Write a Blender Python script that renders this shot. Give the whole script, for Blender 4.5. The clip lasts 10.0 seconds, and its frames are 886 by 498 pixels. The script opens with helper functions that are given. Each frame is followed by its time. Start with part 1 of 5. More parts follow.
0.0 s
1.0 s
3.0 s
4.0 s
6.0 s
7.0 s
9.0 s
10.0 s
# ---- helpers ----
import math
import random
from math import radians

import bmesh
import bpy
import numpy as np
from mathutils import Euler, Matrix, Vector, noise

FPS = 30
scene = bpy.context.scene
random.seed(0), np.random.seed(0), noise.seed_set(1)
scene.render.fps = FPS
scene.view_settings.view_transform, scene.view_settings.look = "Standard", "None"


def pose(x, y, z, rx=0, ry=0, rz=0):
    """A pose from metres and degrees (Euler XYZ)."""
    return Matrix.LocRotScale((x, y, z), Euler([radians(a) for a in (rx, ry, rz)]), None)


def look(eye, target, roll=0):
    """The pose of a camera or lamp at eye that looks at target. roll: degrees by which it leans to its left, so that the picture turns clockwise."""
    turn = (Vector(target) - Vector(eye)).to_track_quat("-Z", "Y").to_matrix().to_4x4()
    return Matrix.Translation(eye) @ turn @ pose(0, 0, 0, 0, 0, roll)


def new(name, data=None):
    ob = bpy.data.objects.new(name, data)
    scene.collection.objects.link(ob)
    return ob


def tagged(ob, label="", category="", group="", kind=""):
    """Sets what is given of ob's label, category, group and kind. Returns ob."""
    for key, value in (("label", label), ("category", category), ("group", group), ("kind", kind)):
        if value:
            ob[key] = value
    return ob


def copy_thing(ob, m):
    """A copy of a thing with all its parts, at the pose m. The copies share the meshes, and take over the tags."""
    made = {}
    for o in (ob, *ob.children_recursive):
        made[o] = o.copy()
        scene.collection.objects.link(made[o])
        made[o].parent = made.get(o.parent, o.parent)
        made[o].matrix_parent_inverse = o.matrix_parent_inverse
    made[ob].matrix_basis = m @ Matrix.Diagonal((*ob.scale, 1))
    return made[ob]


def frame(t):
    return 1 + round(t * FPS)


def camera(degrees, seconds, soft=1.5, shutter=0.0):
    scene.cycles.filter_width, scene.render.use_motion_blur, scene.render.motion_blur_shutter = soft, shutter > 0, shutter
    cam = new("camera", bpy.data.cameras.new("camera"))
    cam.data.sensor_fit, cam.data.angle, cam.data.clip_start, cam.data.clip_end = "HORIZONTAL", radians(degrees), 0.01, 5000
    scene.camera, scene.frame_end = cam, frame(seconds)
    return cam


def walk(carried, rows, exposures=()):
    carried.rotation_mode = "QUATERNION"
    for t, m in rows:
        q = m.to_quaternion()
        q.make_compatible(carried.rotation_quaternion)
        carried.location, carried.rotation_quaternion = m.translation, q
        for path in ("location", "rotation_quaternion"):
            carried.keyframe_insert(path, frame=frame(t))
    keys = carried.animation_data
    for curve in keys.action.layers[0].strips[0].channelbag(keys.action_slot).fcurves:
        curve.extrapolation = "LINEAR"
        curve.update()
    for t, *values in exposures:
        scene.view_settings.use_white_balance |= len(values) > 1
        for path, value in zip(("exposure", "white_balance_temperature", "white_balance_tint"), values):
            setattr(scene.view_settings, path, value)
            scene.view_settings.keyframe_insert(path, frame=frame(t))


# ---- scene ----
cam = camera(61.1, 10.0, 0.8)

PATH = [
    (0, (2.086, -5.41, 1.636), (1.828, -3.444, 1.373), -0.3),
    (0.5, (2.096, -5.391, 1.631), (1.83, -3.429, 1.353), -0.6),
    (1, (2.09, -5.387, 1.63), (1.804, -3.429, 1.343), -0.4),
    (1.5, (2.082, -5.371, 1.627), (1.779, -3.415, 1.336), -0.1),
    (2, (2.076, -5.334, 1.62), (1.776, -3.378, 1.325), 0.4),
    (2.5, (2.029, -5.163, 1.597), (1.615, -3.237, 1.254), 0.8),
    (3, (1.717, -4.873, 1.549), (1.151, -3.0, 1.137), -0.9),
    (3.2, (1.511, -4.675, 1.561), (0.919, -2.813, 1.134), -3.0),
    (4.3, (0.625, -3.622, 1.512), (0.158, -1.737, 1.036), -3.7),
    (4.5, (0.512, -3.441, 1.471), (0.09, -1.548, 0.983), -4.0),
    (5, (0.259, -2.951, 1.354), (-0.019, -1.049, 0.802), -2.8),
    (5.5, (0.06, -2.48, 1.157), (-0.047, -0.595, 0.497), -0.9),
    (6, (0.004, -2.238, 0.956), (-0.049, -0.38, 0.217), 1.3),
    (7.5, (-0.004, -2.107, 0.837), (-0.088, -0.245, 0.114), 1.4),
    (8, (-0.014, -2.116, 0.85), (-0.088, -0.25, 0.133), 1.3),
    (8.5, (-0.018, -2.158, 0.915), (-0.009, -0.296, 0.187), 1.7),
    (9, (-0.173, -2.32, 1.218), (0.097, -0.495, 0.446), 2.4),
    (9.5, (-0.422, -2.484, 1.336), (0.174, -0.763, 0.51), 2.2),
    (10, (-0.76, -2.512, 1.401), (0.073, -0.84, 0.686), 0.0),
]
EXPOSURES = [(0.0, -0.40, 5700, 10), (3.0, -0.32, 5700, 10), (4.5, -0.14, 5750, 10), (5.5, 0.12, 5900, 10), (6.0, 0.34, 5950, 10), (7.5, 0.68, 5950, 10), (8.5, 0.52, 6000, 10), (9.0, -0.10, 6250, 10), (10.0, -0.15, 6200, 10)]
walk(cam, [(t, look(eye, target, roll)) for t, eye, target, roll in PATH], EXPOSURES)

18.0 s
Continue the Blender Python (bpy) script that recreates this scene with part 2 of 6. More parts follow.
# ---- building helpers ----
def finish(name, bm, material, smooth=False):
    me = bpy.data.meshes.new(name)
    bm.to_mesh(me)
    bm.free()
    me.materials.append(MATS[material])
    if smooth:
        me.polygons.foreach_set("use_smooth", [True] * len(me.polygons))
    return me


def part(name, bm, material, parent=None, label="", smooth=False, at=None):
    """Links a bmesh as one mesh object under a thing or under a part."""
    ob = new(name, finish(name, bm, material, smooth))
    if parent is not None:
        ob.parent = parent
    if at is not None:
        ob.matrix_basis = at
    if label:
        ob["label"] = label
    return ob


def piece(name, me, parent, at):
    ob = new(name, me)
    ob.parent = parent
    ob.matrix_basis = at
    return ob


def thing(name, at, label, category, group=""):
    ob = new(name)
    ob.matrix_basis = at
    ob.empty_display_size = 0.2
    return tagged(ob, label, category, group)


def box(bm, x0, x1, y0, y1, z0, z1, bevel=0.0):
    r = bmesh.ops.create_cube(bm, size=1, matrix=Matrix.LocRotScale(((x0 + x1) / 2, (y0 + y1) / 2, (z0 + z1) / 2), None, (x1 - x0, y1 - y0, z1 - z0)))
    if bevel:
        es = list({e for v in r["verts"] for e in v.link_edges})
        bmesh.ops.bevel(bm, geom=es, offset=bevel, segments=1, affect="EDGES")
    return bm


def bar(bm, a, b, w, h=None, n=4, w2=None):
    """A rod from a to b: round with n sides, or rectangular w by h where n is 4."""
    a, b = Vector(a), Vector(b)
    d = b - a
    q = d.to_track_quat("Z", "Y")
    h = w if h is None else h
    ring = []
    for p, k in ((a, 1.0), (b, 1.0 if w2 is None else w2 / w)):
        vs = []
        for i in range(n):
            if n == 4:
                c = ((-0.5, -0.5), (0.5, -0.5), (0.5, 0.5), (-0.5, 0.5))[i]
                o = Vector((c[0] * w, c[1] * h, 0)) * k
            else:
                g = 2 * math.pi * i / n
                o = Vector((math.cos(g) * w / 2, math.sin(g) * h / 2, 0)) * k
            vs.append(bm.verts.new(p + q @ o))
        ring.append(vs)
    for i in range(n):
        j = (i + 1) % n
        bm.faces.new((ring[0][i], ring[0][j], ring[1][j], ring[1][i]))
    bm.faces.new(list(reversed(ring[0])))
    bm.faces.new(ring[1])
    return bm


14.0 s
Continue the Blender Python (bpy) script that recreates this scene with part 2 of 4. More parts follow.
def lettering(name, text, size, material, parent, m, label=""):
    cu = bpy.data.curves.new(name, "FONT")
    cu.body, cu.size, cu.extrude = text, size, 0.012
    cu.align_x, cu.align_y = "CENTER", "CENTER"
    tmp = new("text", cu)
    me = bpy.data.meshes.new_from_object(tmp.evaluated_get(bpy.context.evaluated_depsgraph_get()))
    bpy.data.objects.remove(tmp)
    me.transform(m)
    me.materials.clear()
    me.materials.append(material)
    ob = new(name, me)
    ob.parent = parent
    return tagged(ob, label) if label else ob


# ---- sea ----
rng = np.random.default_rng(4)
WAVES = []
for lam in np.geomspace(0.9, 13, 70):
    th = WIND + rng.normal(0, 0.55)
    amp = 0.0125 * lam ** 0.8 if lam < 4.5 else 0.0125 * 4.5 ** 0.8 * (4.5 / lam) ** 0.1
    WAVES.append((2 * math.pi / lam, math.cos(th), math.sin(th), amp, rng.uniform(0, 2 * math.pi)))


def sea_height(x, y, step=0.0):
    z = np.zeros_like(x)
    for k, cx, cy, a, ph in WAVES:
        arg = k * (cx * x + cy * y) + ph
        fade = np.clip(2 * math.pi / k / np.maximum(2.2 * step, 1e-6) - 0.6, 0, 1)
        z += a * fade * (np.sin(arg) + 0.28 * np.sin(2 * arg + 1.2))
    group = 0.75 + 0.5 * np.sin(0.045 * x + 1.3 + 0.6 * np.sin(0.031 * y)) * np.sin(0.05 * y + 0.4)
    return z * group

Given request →
Which lines include the word "LocRotScale"? Copy every one of them.

Result of this task →
    return Matrix.LocRotScale((x, y, z), Euler([radians(a) for a in (rx, ry, rz)]), None)
    r = bmesh.ops.create_cube(bm, size=1, matrix=Matrix.LocRotScale(((x0 + x1) / 2, (y0 + y1) / 2, (z0 + z1) / 2), None, (x1 - x0, y1 - y0, z1 - z0)))